May 27, 2016


China's angry investors leap the Great Firewall--and are shocked by what they learn of Beijing (Zheping Huang, May 26, 2016, Quartz)

[R]ecently, hundreds of Chinese investors, who may be out $6 billion in one of China's biggest financial scams, have leaped over the Great Firewall in an organized, determined way. After being ignored by China's regulators and lawmakers, these desperate investors are pouring into Twitter to spread news of their plight.

While their numbers are small, their actions are already inspiring other Chinese investors burned in a monumental number of recent scams, turning Twitter into a new venue for angry Chinese citizens to protest. And as they leap over the Great Firewall, some are coming to a new realization--the government has been cracking down on free speech and civil protests just like theirs for years.

More than 300 investors in Fanya Metal Exchange, have become active Twitter users, mostly thanks to Cong, 30, a state bank employee in Shanghai. Like many Fanya investors, Cong asked not to reveal her full name for fear that the government would retaliate. Her case is also typical: She put her life savings, nearly one million yuan (around $150,000), into the exchange because she trusted the local government and state banks which endorsed it.

Cong rallied her fellow Fanya investors to join her Twitter initiative at the end of April. In less than a month, she had gathered hundreds in a WeChat group she set up. Most of them had never used Twitter before, and more than half are middle-aged, and not even active internet users. Most just know how to use chat apps like Weibo or WeChat. [...]

China's netizens have collectively jumped the Great Firewall before, but for very different reasons. In January, an army of Chinese trolls blasted the Facebook page of Taiwan's incoming president Tsai Ing-wen with anti-Taiwan comments and memes, for example.

Fanya's investors, though, would have been unlikely to try to go around Chinese censorship beforehand. "If this hadn't happened, I would never have learned to 'jump the wall,'" one investor named Tittizhush wrote on Twitter. "I used to live my nourishing life, but now... it's horrible."

What's more, they were unlikely to express "anti-China" opinions before--but now many do.

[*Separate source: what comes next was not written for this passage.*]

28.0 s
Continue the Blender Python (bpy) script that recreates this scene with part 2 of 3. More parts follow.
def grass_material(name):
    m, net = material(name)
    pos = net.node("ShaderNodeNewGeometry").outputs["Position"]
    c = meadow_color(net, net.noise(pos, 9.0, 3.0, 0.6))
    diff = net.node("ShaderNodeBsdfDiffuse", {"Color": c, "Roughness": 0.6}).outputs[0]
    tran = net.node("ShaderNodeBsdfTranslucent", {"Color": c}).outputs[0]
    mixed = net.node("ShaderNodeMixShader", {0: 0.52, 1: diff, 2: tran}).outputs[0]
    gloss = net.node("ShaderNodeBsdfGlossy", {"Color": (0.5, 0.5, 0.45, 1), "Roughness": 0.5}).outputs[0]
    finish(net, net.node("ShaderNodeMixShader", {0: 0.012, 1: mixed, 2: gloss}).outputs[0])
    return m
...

Like most upper middle class in China who enjoy a "nourishing life" in China (an often-used phrase that means much the same as "comfortable life") Fanya's investors didn't think much about freedom of speech, assembly, demonstration, voting rights, or democracy until they realized they needed them to recover their life savings.
After joining Twitter, Cong said she realized "unfair, unbelievable things happen in China every day." She keeps on reading posts about the government's crackdown on individuals' rights and civil society. "In the past I was optimistic about our country," she said. Now she writes in her Twitter biography, "I hate China, I want leaving here, go anywhere."

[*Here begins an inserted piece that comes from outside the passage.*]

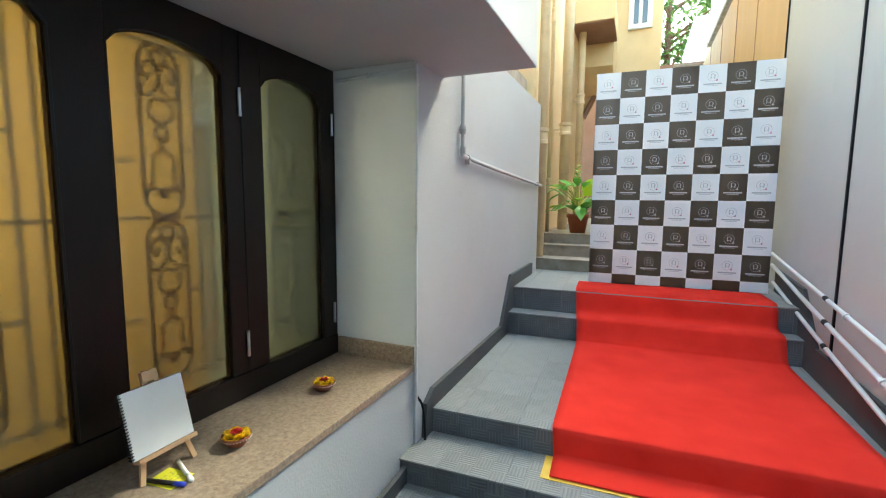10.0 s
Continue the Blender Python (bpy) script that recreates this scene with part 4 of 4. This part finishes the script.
# meter boxes on the window jamb, pipe tied with rope
for z in (0.805, 0.665):
    bx = thing("junction_box", "cream plastic junction box fixed to the window jamb", "junction box", "junction boxes on the jamb", at=pose(-1.225, 3.152, z))
    part("box", box(-0.11, -0.005, 0, 0.066, 0, 0.108, 0.004), CREAM_BOX, bx)
    part("latch", box(-0.027, -0.011, 0.0665, 0.074, 0.012, 0.098, 0.002), STEEL, bx, "bright metal latch")
tie = run_of_pipe("tied_pipe", [(-1.33, 3.20, 0.92), (-1.332, 3.20, 1.4), (-1.332, 3.20, 1.86)], 0.021, GREY_PIPE, "grey pipe tied with jute rope above the boxes")
for z in (1.19, 1.20, 1.21):
    part("rope", tube([(-1.33 + 0.026 * math.cos(a), 3.20 + 0.026 * math.sin(a), z) for a in [k * 0.5236 for k in range(13)]], 0.0055, sides=6), ROPE, tie, "jute rope")
vine = thing("cable_knot", "dark knotted cable hanging on the window frame", "cable")
bm = bmesh.new()
tube(smooth_line([(WIN + 0.10, 3.215 + 0.02 * math.sin(k * 2.1), 1.19 + 0.012 * k + 0.02 * math.cos(k * 1.7)) for k in range(14)], 4), 0.004, sides=6, bm=bm)
part("cable", bm, BLACK_PAINT, vine)


# ---- things on the sill ----
SZ = 0.5055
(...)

Gu, 50, who accumulated his fortune through his property business, invested seven million yuan into Fanya. More than four million yuan were bank loans, and he had to borrow money from his relatives to pay them back. "I spent the past year to understand the real China," Gu said of the government's crackdown on their protests to recoup their losses. "Otherwise I'd be still living in the world of CCTV news broadcast."

Gu said he only posts about Fanya, but reads about other civil rights movements including the 1989 Tiananmen Square Massacre, on Twitter. He hopes to see China guarantee free speech and elections in the future. "After all, we, generation after generation, live in this place," he said. But if democracy remains beyond reach in China, Gu said, many investors, himself included, think that they or their children will have to emigrate.